Merkel delivers big setback to Kenny's debt relief hopes
GERMAN CHANCELLOR Angela Merkel has upended a carefully crafted plan to resolve Europe’s banking crisis, delivering a sharp setback to Taoiseach Enda Kenny as he battles for a debt relief deal.
Moments after Mr Kenny declared in Brussels that he had achieved solid progress overnight at a tense EU summit, Dr Merkel moved abruptly to curtail the scope of the effort to break the link between bank and sovereign debt.
The chancellor’s intervention, which took high-level EU figures by surprise, has cast a new cloud of uncertainty over the feasibility of Mr Kenny’s demands.
For the first time in public, she backed her finance minister Wolfgang Schäuble in his assertion that national bodies must remain responsible for most banking debts.
This is markedly at odds with the push from Mr Kenny and the leaders of France, Italy and Spain for the European Stability Mechanism bailout fund to pay for historic banking losses.
The question of who takes responsibility for “legacy” banking debts has emerged as one the most sensitive issues to be settled in complex talks on the recapitalisation of stricken banks by the ESM.
Although EU leaders decided at the summit to farm out this discussion to euro zone finance ministers, Dr Merkel pre-empted these talks even though the EU leaders did not address this question at the summit.
Their focus had been on fixing a January 1st deadline for a legal agreement on new powers for the European Central Bank to supervise commercial banks, a precondition for direct ESM aid to banks.

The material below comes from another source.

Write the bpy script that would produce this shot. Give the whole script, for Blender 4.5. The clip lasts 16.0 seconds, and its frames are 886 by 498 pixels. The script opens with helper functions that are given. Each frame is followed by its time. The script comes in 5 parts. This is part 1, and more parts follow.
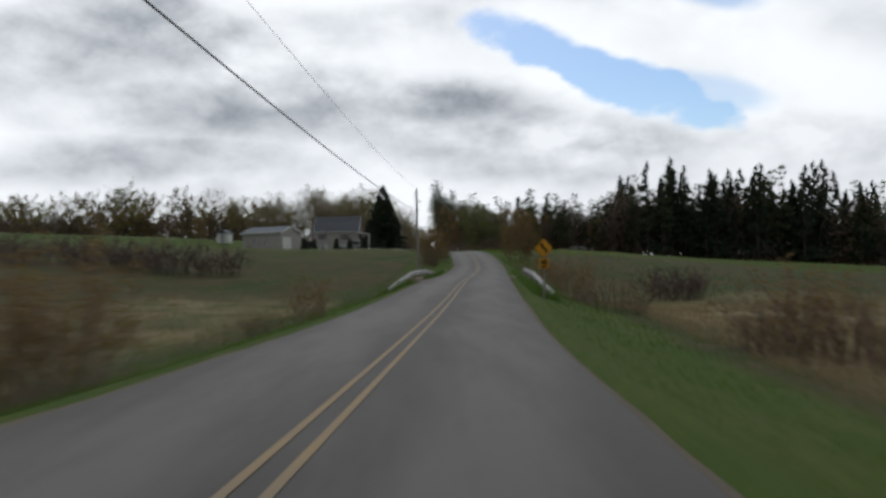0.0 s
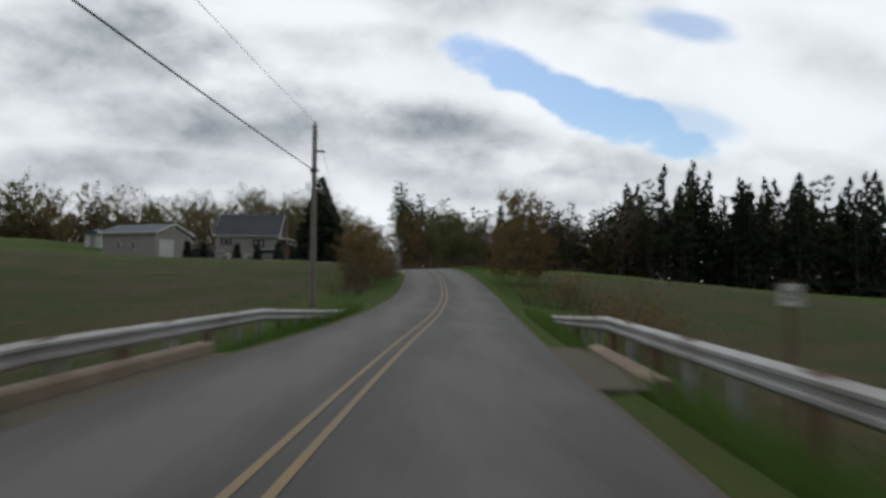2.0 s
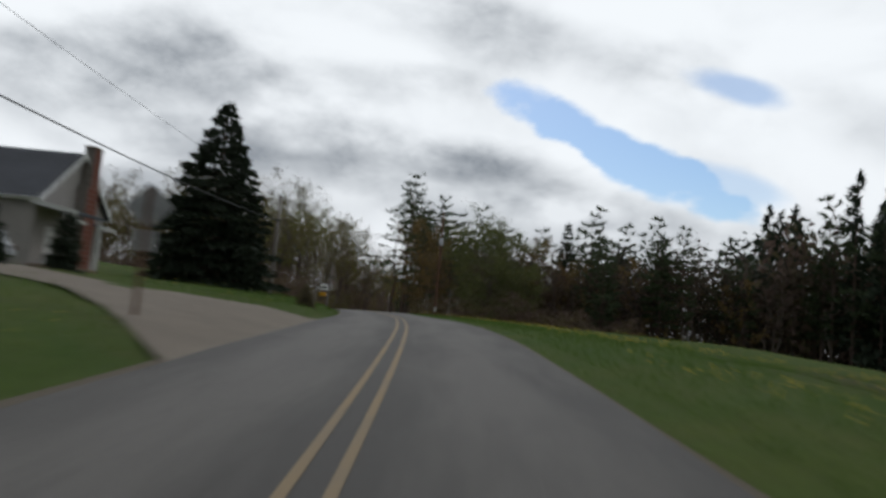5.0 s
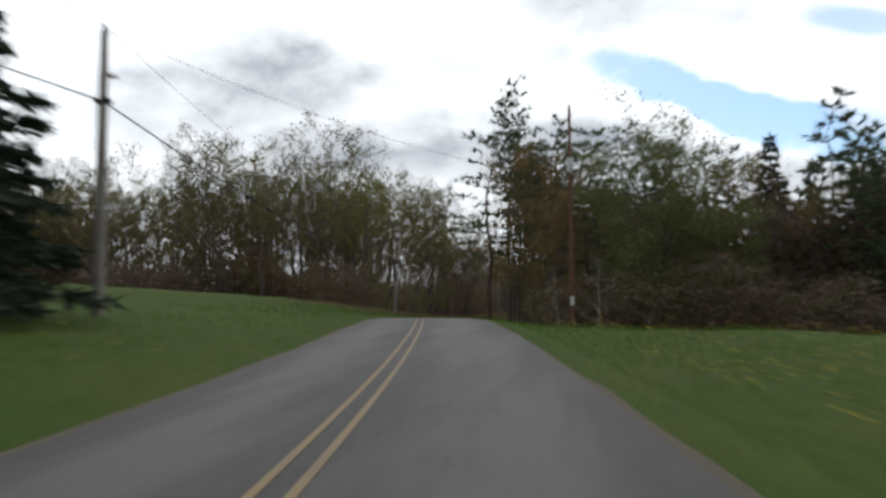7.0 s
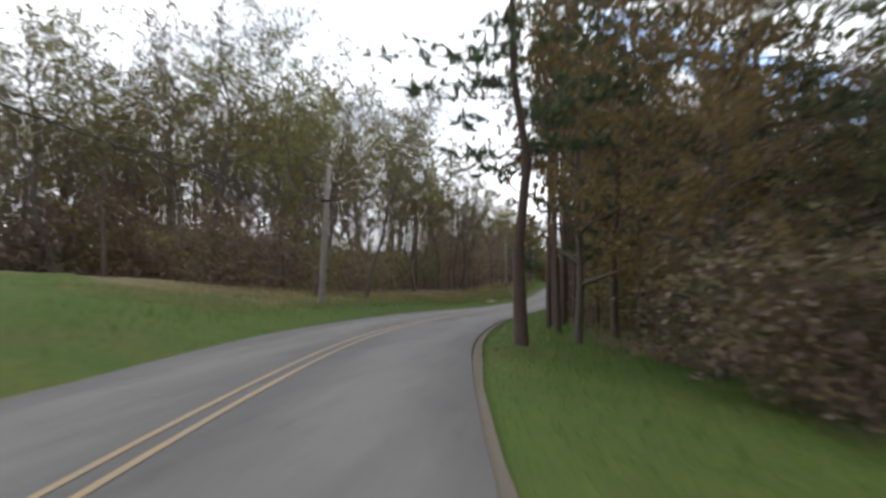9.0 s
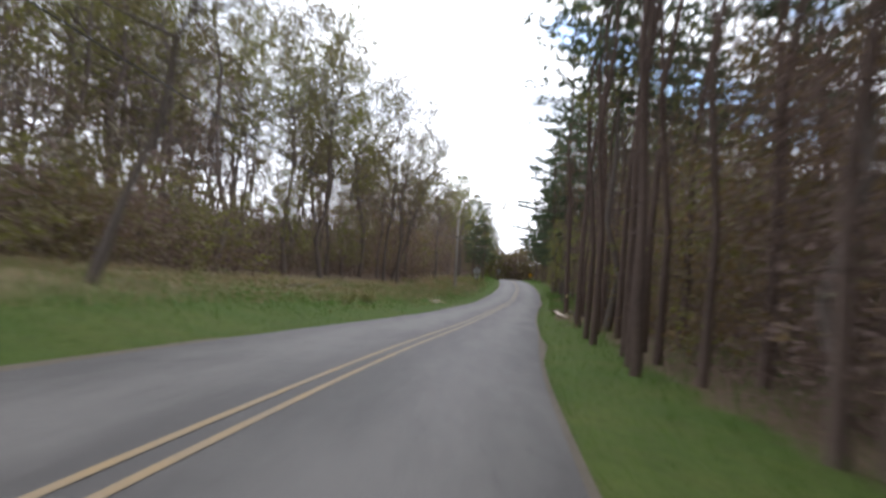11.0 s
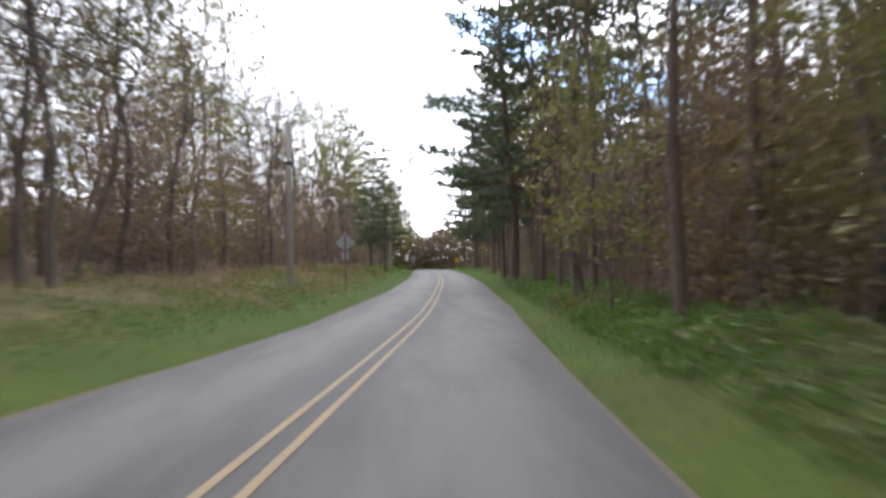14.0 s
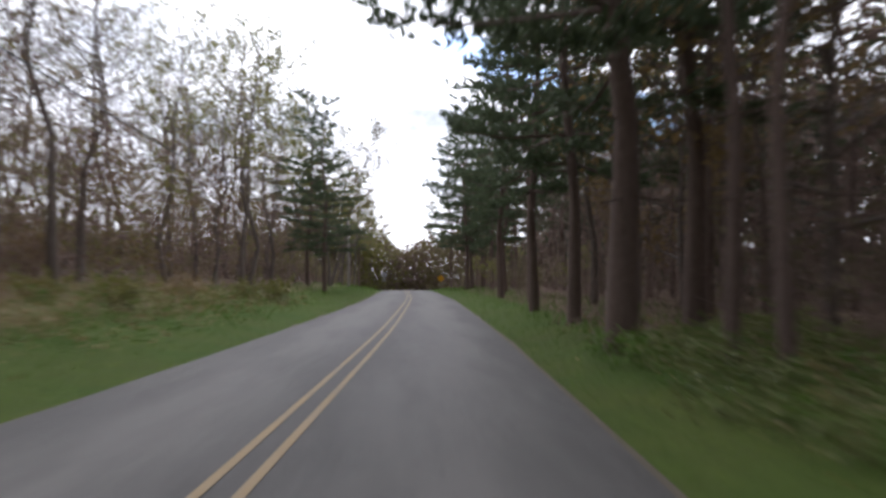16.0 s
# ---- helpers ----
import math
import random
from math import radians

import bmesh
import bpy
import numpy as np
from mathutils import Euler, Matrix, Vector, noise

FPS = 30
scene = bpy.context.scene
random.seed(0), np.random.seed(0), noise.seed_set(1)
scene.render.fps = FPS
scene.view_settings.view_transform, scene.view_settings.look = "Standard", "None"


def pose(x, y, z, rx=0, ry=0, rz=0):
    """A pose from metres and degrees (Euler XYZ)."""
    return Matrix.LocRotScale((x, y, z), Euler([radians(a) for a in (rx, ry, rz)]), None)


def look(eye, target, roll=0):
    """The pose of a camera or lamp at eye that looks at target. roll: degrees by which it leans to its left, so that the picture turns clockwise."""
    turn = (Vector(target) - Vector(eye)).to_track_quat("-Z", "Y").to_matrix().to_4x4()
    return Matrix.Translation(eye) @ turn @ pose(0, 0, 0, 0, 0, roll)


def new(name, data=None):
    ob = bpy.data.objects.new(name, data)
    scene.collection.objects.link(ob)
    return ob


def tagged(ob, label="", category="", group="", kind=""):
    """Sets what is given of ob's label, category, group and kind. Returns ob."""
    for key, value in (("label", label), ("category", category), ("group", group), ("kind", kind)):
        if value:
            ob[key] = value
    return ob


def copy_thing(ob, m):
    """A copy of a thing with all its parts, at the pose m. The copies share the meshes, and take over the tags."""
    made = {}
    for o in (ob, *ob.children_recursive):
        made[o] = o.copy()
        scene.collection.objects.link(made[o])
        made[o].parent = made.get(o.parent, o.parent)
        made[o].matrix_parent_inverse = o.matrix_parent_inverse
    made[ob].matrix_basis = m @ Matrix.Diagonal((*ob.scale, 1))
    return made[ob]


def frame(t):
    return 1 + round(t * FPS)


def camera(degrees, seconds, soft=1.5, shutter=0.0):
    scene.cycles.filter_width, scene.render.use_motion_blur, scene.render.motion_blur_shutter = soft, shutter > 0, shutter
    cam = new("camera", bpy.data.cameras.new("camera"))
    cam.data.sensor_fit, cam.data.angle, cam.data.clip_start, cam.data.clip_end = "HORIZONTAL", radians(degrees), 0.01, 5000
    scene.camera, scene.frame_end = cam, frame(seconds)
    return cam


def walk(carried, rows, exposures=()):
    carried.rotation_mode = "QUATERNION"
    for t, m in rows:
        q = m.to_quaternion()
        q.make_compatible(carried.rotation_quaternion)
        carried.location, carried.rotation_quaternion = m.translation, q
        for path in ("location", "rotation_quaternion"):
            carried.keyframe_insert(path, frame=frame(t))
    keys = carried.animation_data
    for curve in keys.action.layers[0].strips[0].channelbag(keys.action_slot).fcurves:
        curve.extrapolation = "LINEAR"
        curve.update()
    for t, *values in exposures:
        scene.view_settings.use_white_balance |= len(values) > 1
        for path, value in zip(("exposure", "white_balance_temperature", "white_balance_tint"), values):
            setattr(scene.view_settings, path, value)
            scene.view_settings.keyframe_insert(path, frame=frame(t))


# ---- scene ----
# The camera: seconds, eye, target, roll.
cam = camera(59.50, 16.0, soft=3.0, shutter=0.7)
PATH = [
    (0.0, (0.00, 0.00, 0.00), (0.285, 9.995, 0.156), -1.25),
    (0.5, (0.84, 11.39, -0.27), (1.230, 21.380, 0.011), -0.65),
    (0.8, (1.39, 18.12, -0.33), (1.796, 28.113, -0.053), -1.07),
    (1.0, (1.76, 22.59, -0.33), (2.180, 32.574, 0.038), -0.98),
    (1.2, (2.12, 27.04, -0.28), (2.564, 37.027, 0.114), -0.80),
    (1.5, (2.69, 33.72, -0.16), (3.144, 43.707, 0.188), -0.37),
    (2.0, (3.64, 44.89, 0.02), (4.268, 54.860, 0.447), 0.43),
    (2.5, (4.75, 56.00, 0.10), (5.354, 65.970, 0.599), 0.66),
    (3.0, (5.86, 66.55, 0.04), (6.461, 76.522, 0.484), 0.95),
    (3.2, (6.40, 71.05, 0.05), (7.116, 81.018, 0.487), 1.18),
    (3.5, (6.95, 77.90, 0.20), (7.543, 87.871, 0.695), 2.35),
    (4.0, (7.55, 89.30, 0.58), (7.698, 99.277, 1.307), 2.11),
    (4.5, (7.84, 100.88, 1.13), (7.808, 110.838, 2.057), 2.75),
    (5.0, (8.16, 111.85, 1.76), (8.327, 121.802, 2.693), 5.34),
    (5.3, (8.36, 118.38, 2.12), (8.579, 128.339, 2.985), 6.75),
    (5.5, (8.48, 122.72, 2.33), (8.490, 132.683, 3.154), 6.56),
    (6.0, (8.56, 133.51, 2.73), (8.178, 143.474, 3.535), 4.57),
    (6.5, (8.36, 144.13, 2.99), (7.513, 154.074, 3.656), 1.37),
    (7.0, (7.75, 154.59, 3.10), (6.480, 164.484, 3.764), -0.30),
    (7.5, (6.87, 164.99, 3.24), (5.447, 174.870, 3.794), 1.06),
    (8.0, (5.95, 174.71, 3.47), (4.312, 184.559, 3.938), 0.15),
    (8.2, (5.66, 178.31, 3.56), (3.853, 188.135, 3.982), -0.09),
    (8.5, (5.20, 183.51, 3.64), (3.626, 193.380, 4.034), -0.34),
    (9.0, (4.36, 191.92, 3.61), (3.098, 201.837, 3.824), -0.71),
    (9.5, (3.56, 200.20, 3.41), (2.329, 210.124, 3.446), -1.24),
    (10.0, (2.83, 208.45, 3.13), (1.785, 218.392, 3.353), -1.30),
    (10.3, (2.43, 213.40, 2.94), (1.601, 223.360, 3.359), -0.06),
    (10.5, (2.17, 216.71, 2.81), (1.439, 226.677, 3.145), 1.74),
    (11.0, (1.70, 225.01, 2.47), (1.188, 234.991, 2.607), 3.49),
    (11.5, (1.61, 233.35, 2.09), (1.154, 243.342, 1.972), 1.57),
    (12.0, (1.88, 241.92, 1.76), (2.203, 251.911, 1.622), -0.82),
    (12.5, (2.35, 250.54, 1.41), (2.763, 260.527, 1.422), -2.00),
    (13.0, (2.87, 259.00, 1.06), (3.311, 268.986, 1.163), -2.76),
    (13.5, (3.30, 267.21, 0.77), (3.843, 277.192, 0.803), -1.89),
    (14.0, (4.04, 275.69, 0.56), (4.557, 285.674, 0.675), -1.03),
    (14.5, (4.73, 284.04, 0.31), (5.363, 294.015, 0.446), -0.09),
    (15.0, (5.49, 292.15, 0.13), (6.080, 302.129, 0.423), 0.66),
    (15.5, (6.26, 300.34, 0.02), (6.776, 310.322, 0.329), -2.47),
    (16.0, (6.71, 308.72, 0.12), (7.392, 318.688, 0.497), -0.26),
]
walk(cam, [(t, look(eye, target, roll)) for t, eye, target, roll in PATH],
     exposures=[(0.0, -1.34, 6180, 9), (3.2, -1.5, 6180, 8), (5.5, -1.38, 6180, 8), (7.0, -0.96, 6180, 8), (8.2, -0.35, 6150, 9), (10.3, 0.24, 5980, 13), (12.0, 0.52, 5960, 14), (14.5, 0.8, 5980, 15), (16.0, 0.13, 6000, 16)])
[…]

This was a “very progressive” step forward, Mr Kenny told reporters. “So that’s good news from that point of view for Ireland and for Europe.”
It was only shortly afterwards, in a briefing room down the corridor from where Mr Kenny held his own press conference, that Dr Merkel spoke.
Answering a reporter’s question about the possibility that any ESM rescue of Spain’s banks would damage her re-election campaign next year, she ruled out the fund taking on retrospective liabilities.
“I hadn’t even thought of the elections before hearing such ideas here. The capital needs of Spanish banks have just been evaluated and a programme for their recapitalisation has been agreed,” she said.
“Spain only needs to ask for the tranches of funds. There will be no retroactive direct recapitalisation, either.” These remarks were immediately seen as an implicit rebuff to the demands of Mr Kenny and his supporters for a mutualisation of banking debt.
A German government spokesman in Berlin later said her remarks were simply a reiteration of the current legal position and that there was nothing new in them; they were not about Ireland.
In Dublin, the Government spokesman also sought to play down the significance of her remarks.
“We understand that Chancellor Merkel was asked a direct question about the recapitalisation of Spanish banks and she replied in that context,” he said. His statement also noted that the pledge by EU leaders to sever the loop between bank and sovereign debt still stands.
The possibility of the ESM paying for existing bank debts is crucial for Spain, given fears that its banking crisis could overwhelm the government of premier Mariano Rajoy.
This, in turn, has prompted anxiety in France and Italy that any escalation of the Spanish banking emergency would affect them.
Top-ranked French officials said the notion of the ESM taking on historic debt was seriously in play in the wake of the summit. “The discussion we must have is to guarantee the retroactive effect of this, which is very important vis-à-vis the markets. It will take some time – weeks or months,” a senior Elysée figure said.
“It’s important to reflect on the stability of the euro zone and how to deal with this historic problem.”